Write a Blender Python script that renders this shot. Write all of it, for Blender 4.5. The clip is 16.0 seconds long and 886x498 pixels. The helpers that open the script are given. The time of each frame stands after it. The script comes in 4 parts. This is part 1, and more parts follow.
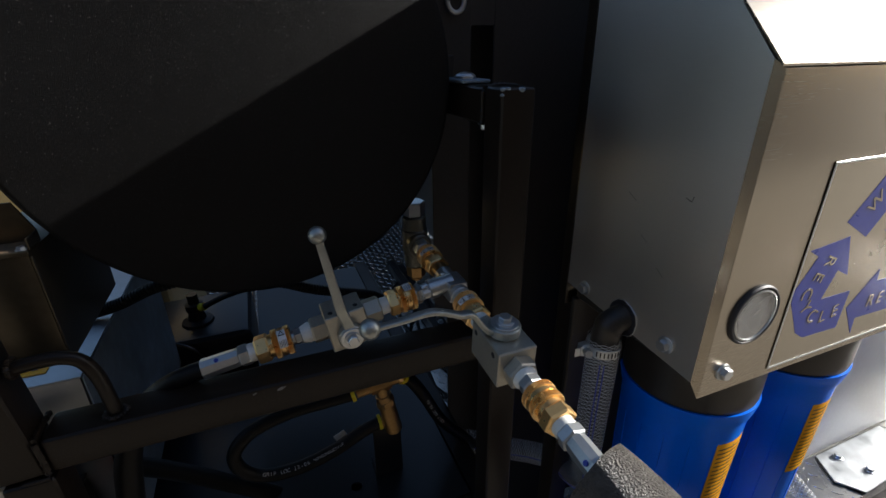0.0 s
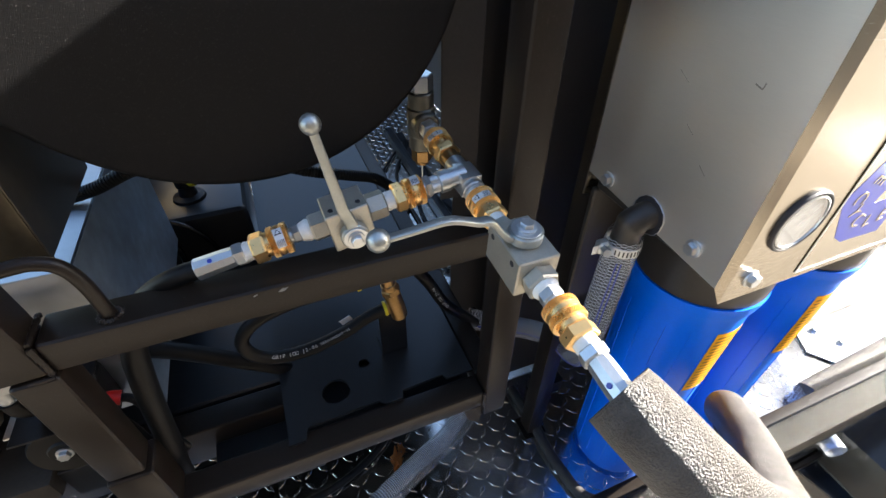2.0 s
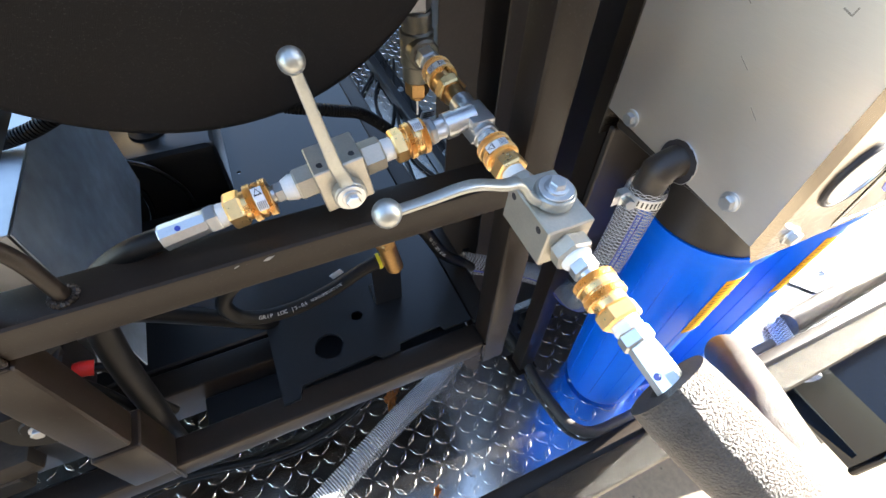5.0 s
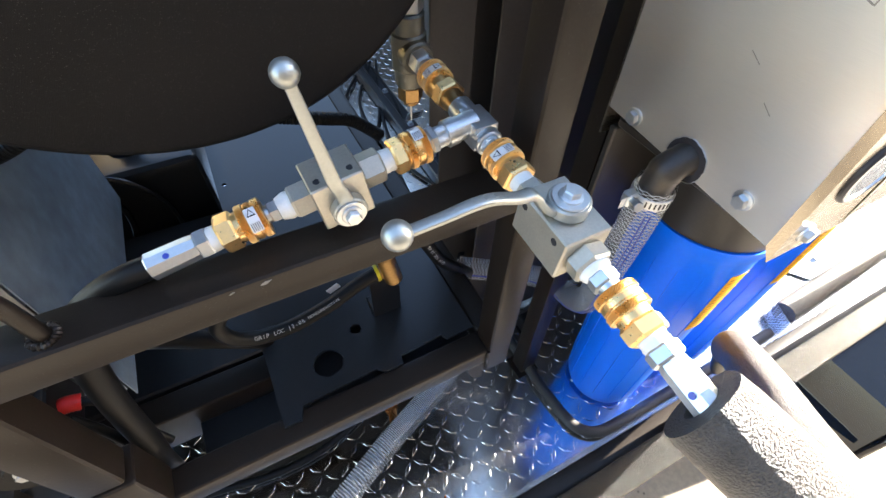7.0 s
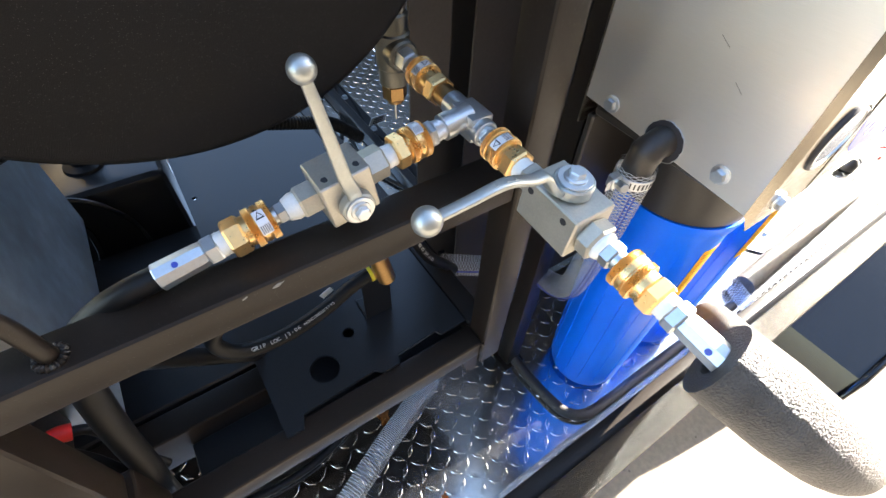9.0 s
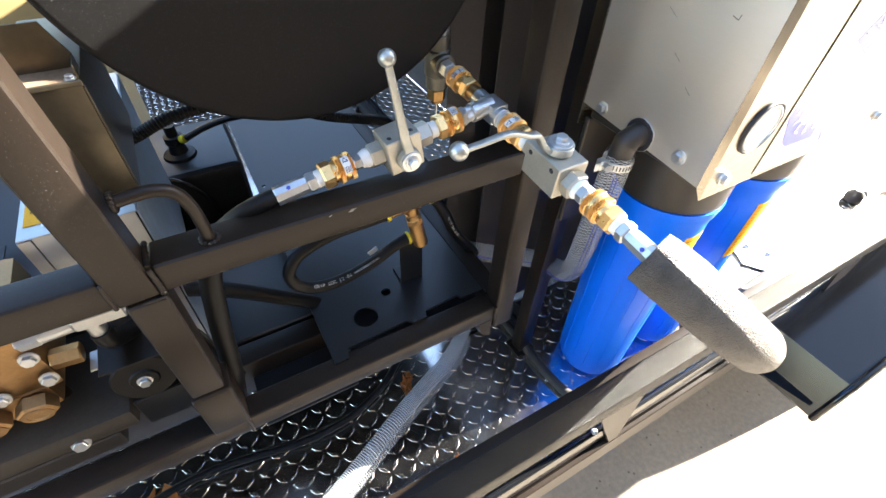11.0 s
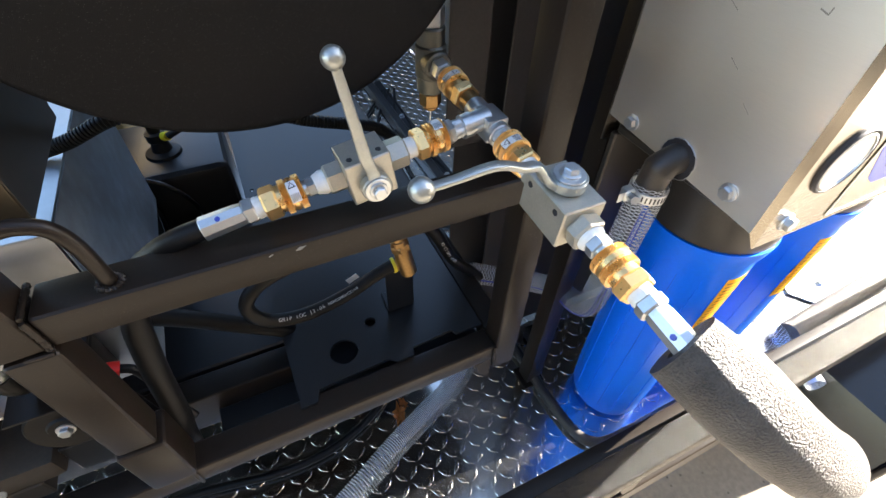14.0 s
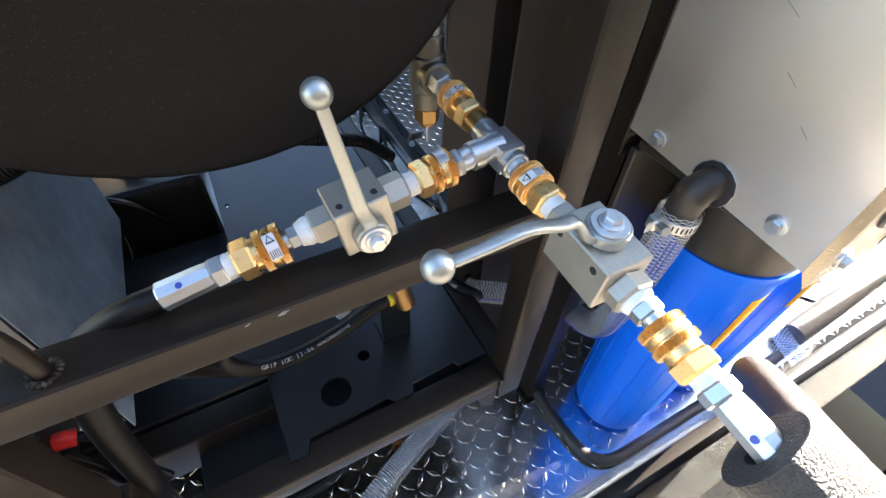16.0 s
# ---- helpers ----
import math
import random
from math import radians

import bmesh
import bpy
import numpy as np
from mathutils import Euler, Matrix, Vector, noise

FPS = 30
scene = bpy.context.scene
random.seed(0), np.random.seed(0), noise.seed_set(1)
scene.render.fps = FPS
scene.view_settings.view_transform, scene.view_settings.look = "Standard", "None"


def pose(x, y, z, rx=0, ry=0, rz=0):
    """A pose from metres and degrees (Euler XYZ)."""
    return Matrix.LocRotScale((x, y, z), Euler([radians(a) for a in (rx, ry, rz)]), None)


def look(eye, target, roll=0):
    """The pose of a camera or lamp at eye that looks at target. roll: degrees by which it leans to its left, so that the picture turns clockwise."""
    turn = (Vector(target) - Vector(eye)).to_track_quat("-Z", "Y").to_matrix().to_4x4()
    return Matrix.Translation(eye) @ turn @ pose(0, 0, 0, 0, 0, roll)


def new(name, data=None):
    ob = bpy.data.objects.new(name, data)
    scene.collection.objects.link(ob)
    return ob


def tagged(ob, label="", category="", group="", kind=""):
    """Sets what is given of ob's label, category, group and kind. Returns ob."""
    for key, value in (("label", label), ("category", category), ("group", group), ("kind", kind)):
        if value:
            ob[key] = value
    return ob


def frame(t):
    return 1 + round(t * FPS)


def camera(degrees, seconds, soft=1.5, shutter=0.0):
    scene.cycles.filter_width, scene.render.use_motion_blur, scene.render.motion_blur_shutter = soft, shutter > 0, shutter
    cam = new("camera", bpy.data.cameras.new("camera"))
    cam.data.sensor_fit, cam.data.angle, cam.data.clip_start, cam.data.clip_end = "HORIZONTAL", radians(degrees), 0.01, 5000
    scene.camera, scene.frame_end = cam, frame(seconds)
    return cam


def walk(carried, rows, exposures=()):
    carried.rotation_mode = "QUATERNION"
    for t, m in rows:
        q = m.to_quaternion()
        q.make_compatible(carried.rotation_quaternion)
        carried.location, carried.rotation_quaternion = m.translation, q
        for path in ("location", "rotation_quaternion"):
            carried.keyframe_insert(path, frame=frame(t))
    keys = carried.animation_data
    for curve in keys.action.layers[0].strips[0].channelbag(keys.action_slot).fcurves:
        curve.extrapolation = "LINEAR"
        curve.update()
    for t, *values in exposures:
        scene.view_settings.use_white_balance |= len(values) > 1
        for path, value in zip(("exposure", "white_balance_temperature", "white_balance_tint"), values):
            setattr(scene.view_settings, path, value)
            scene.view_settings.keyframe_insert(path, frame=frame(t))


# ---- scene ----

+---+

**Written exercise**
In the listing above, find the line with "of a camera" and the line with "turn = (Vector(target)". Output those two lines and every line between them, exactly as written.

**Task result**
    """The pose of a camera or lamp at eye that looks at target. roll: degrees by which it leans to its left, so that the picture turns clockwise."""
    turn = (Vector(target) - Vector(eye)).to_track_quat("-Z", "Y").to_matrix().to_4x4()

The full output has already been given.